Negara sesungguhnya bertanggungjawab menjamin kesejahteraan rakyatnya. Gagasan ini penting sebab
terkait erat dengan etika publik dan negara di era modern kontemporer. Tentu ide tentang
kesejahteraan rakyat ini bukan hal baru dan bisa dilacak pula dalam ide-ide sosialisme Karl Marx, konsep
negara demokrasi John Locke dan Montesquieu, hingga jauh ke gagasan polis yang baik dan ideal jaman
Yunani kuno dalam Socrates, Plato dan Aristoteles. Kesejahteraan rakyat memang merupakan impian
semua orang di segala jaman dan negara sebagai presentasi kedaulatan rakyat di era modern menjamin
itu semua.
Untuk konteks Indonesia, kita memiliki Pancasila sebagai Philosophische Grondslag (dasar
filosofis).
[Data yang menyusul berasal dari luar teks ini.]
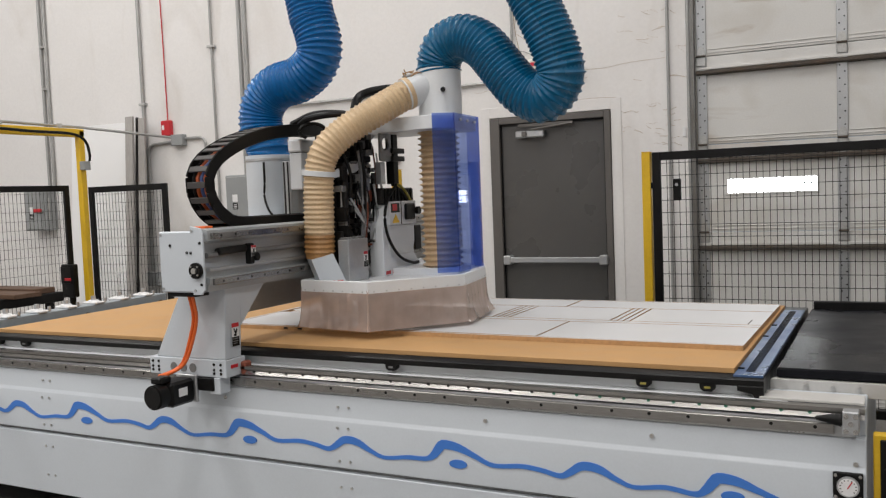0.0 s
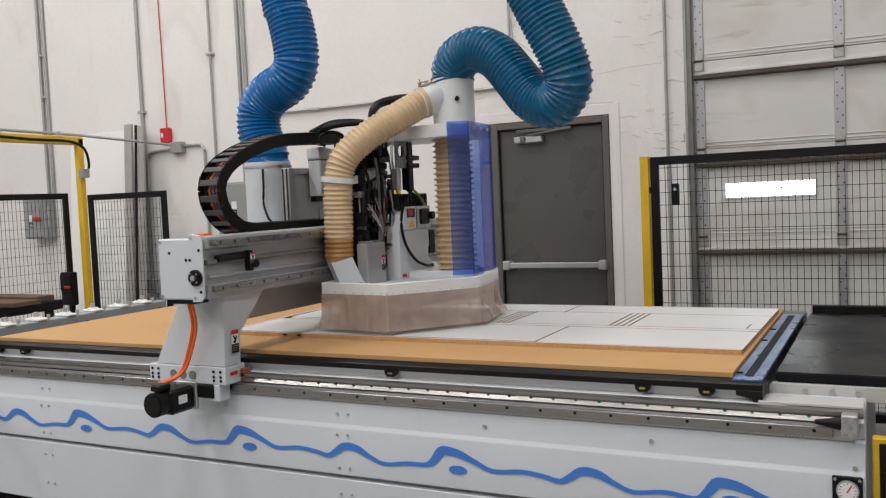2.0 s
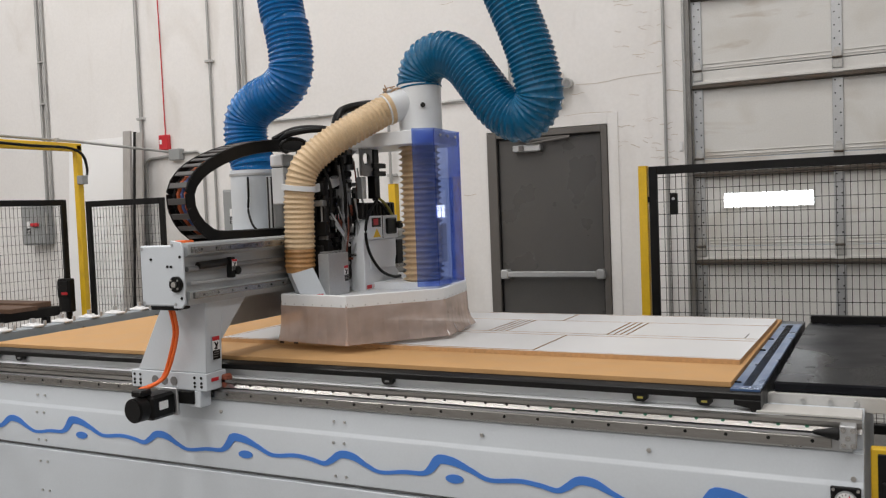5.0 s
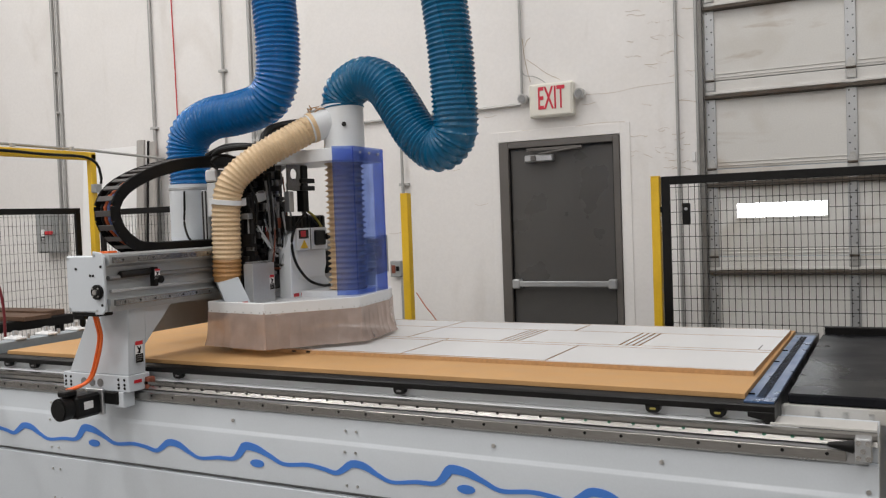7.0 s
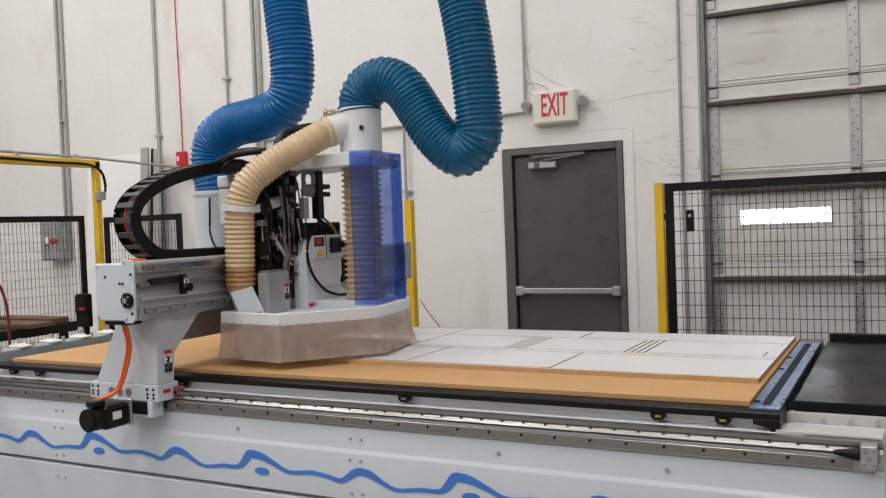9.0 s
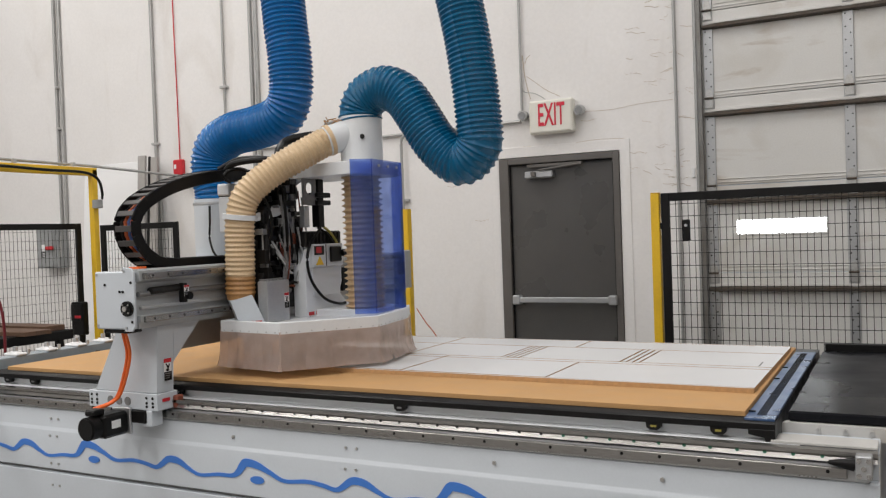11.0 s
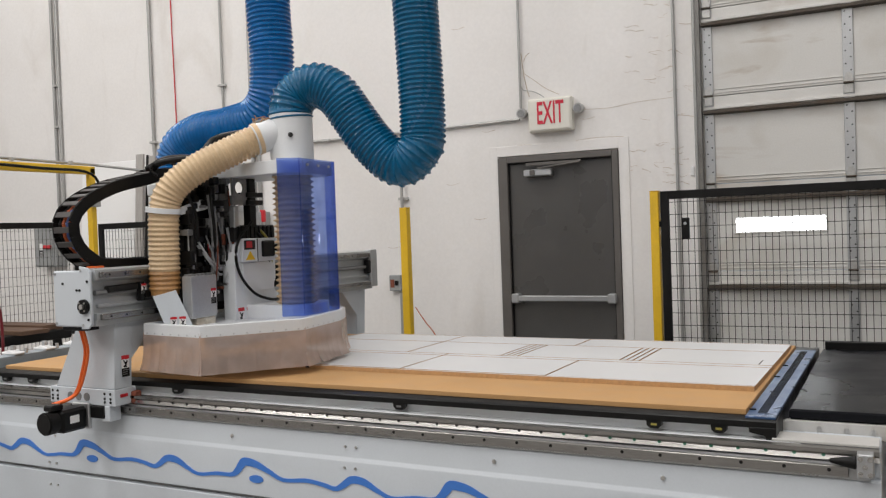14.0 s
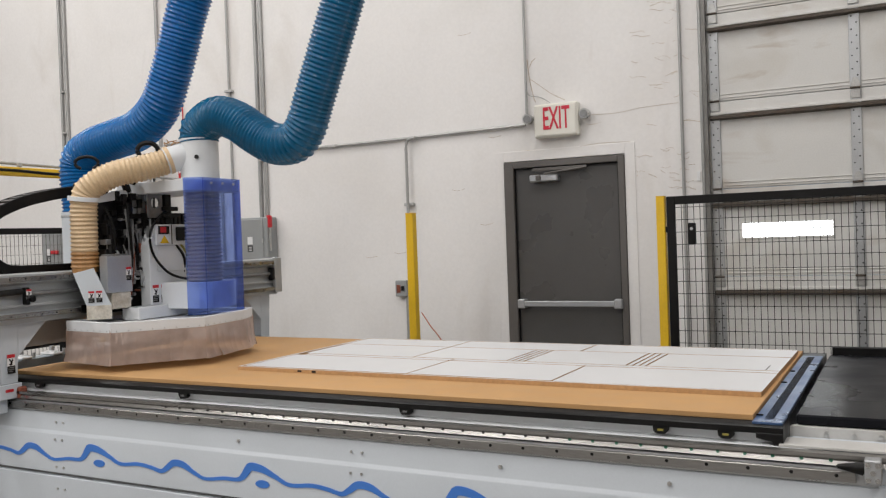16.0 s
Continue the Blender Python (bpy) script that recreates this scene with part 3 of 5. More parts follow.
# ---- travel of the machine ----
TRAVEL = [  # seconds, gantry along the base, head along the beam
    (0, 0.703, 0.126),
    (0.5, 0.701, 0.179),
    (1, 0.704, 0.294),
    (1.5, 0.706, 0.343),
    (2, 0.705, 0.299),
    (2.5, 0.707, 0.177),
    (3, 0.712, 0.104),
    (3.1, 0.715, 0.105),
    (3.3, 0.765, 0.106),
    (3.5, 0.781, 0.108),
    (4, 0.783, 0.108),
    (4.2, 0.783, 0.109),
    (4.5, 0.745, 0.110),
    (4.9, 0.648, 0.112),
    (5.3, 0.525, 0.115),
    (5.7, 0.407, 0.117),
    (6.0, 0.323, 0.119),
    (6.3, 0.245, 0.120),
    (6.5, 0.197, 0.121),
    (7, 0.080, 0.122),
    (7.5, 0.057, 0.107),
    (8, 0.057, 0.020),
    (8.5, 0.127, 0.014),
    (8.7, 0.169, 0.014),
    (9.2, 0.275, 0.013),
    (9.7, 0.375, 0.013),
    (10.1, 0.425, 0.013),
    (10.4, 0.390, 0.013),
    (10.8, 0.302, 0.013),
    (11, 0.256, 0.012),
    (11.5, 0.137, 0.016),
    (12, 0.022, 0.015),
    (12.5, 0.000, 0.000),
    (13, -0.001, -0.122),
    (13.5, -0.001, -0.175),
    (14, -0.002, -0.217),
    (14.5, -0.002, -0.215),
    (15, -0.022, -0.209),
    (15.2, -0.207, -0.152),
    (15.3, -0.321, -0.124),
    (15.5, -0.545, -0.068),
    (16, -0.874, 0.015),
]

LIFT = [(0, 0), (13.6, 0), (14.0, 0.033), (14.5, 0.088), (15.0, 0.168), (16.0, 0.164)]


def lift_at(t):
    return float(np.interp(t, [r[0] for r in LIFT], [r[1] for r in LIFT]))


def warning_label(parent, m, w=0.04, h=0.075):
    """A white safety label with a red head and a dark foot; m maps its plane (x across, z up, facing -y) into place."""
    lab = part("warning_label", box(-w / 2, w / 2, -0.001, 0.0, -h / 2, h / 2, 0, m=m), MWARN, parent, "white safety label with red and black bands", smooth=False)
    part("red_band", box(-w / 2, w / 2, -0.002, -0.001, h * 0.32, h / 2, 0, m=m), MRED, lab, smooth=False)
    part("dark_band", box(-w / 2, w / 2, -0.002, -0.001, -h / 2, -h * 0.1, 0, m=m), MBLACK, lab, smooth=False)
    poly = [(-0.3, -0.02), (-0.05, 0.06), (-0.28, 0.26), (-0.15, 0.28), (0.05, 0.14), (0.2, 0.27), (0.3, 0.2), (0.12, 0.02), (0.18, -0.06), (-0.1, -0.07)]
    bm = prism([(x * w, z * h) for x, z in poly], "y", -0.002, -0.001)
    bm.transform(m)
    part("pictogram", bm, MBLACK, lab, smooth=False)
    for k in range(3):
        part("text_bar", box(-w * 0.38, w * (0.38 - 0.1 * k), -0.0026, -0.002, -h * (0.2 + 0.1 * k), -h * (0.165 + 0.1 * k), 0, m=m), MDGREY, lab, smooth=False)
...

Di dalamnya tertuang jelas gagasan tentang negara yang menjamin kesejahteraan rakyatnya,
yaitu pada sila kelima yang berbunyi, “Keadilan sosial bagi seluruh rakyat Indonesia”. Akan tetapi sebelum berbicara tentang kesejahteraan sosial, pertanyaannya adalah “Apa itu Pancasila?” Disusul pertanyaan lanjutannya, “Quo vadis Pancasila berhadapan dengan ideologi modern dan globalisasi?” Ketika mendengar pertanyaan ini, timbul keresahan bahwa seakan-akan Pancasila sudah jauh dari telinga dan hati kita orang Indonesia. Gagasan Soekarno Bapa Pendiri kita tentang Pancasila sebagai Philosophische Grondslag itu kiranya perlu terus menerus didengungkan di telinga, batin dan hati kita orang Indonesia. Akankah Pancasila sudah di ambang kelesuannya melihat orangorang Indonesia saat ini? Pancasila memang menjadi dasar filosofis orang Indonesia. Dikatakan oleh Soekarno, itulah kristalisasi jiwa bangsa. Berhadapan dengan setidaknya dua ideologi besar dunia yang saling bertentangan kala itu, Pancasila tampil sebagai jalan tengah di mana Indonesia seperti sekarang ini berdiri. Keanekaragaman yang diistilahkan dengan “bhineka” dari banyak manusia di ribuan pulau kala itu, diikat dan disatukan—“tunggal ika”—dalam Pancasila. Indonesia adalah Indonesia, bukan NATO bukan Pakta Warsawa. Indonesia bukan kapitalis-kanan, bukan sosialis-kiri. Kendati filsafat barat menjadi ibarat terang lampu yang menyinari sehingga nilai-nilai luhur itu terlihat, Pancasila tetap lahir dari rahim suku-suku di Indonesia dan menjadi jalan tengah yang kuat mempersatukan bangsa yang beranekaragam. Maka rasa bangga akan Pancasila sebagai “fundamen, filsafat, pikiran yang sedalam-dalamnya jiwa, hasrat yang sedalam-dalamnya untuk di atasnya didirikan gedung Indonesia Merdeka yang kekal dan abadi" adalah identitas Indonesia.
Kepakaran semestinya selalu dikaitkan dengan jiwa bangsa, bukan oportunis.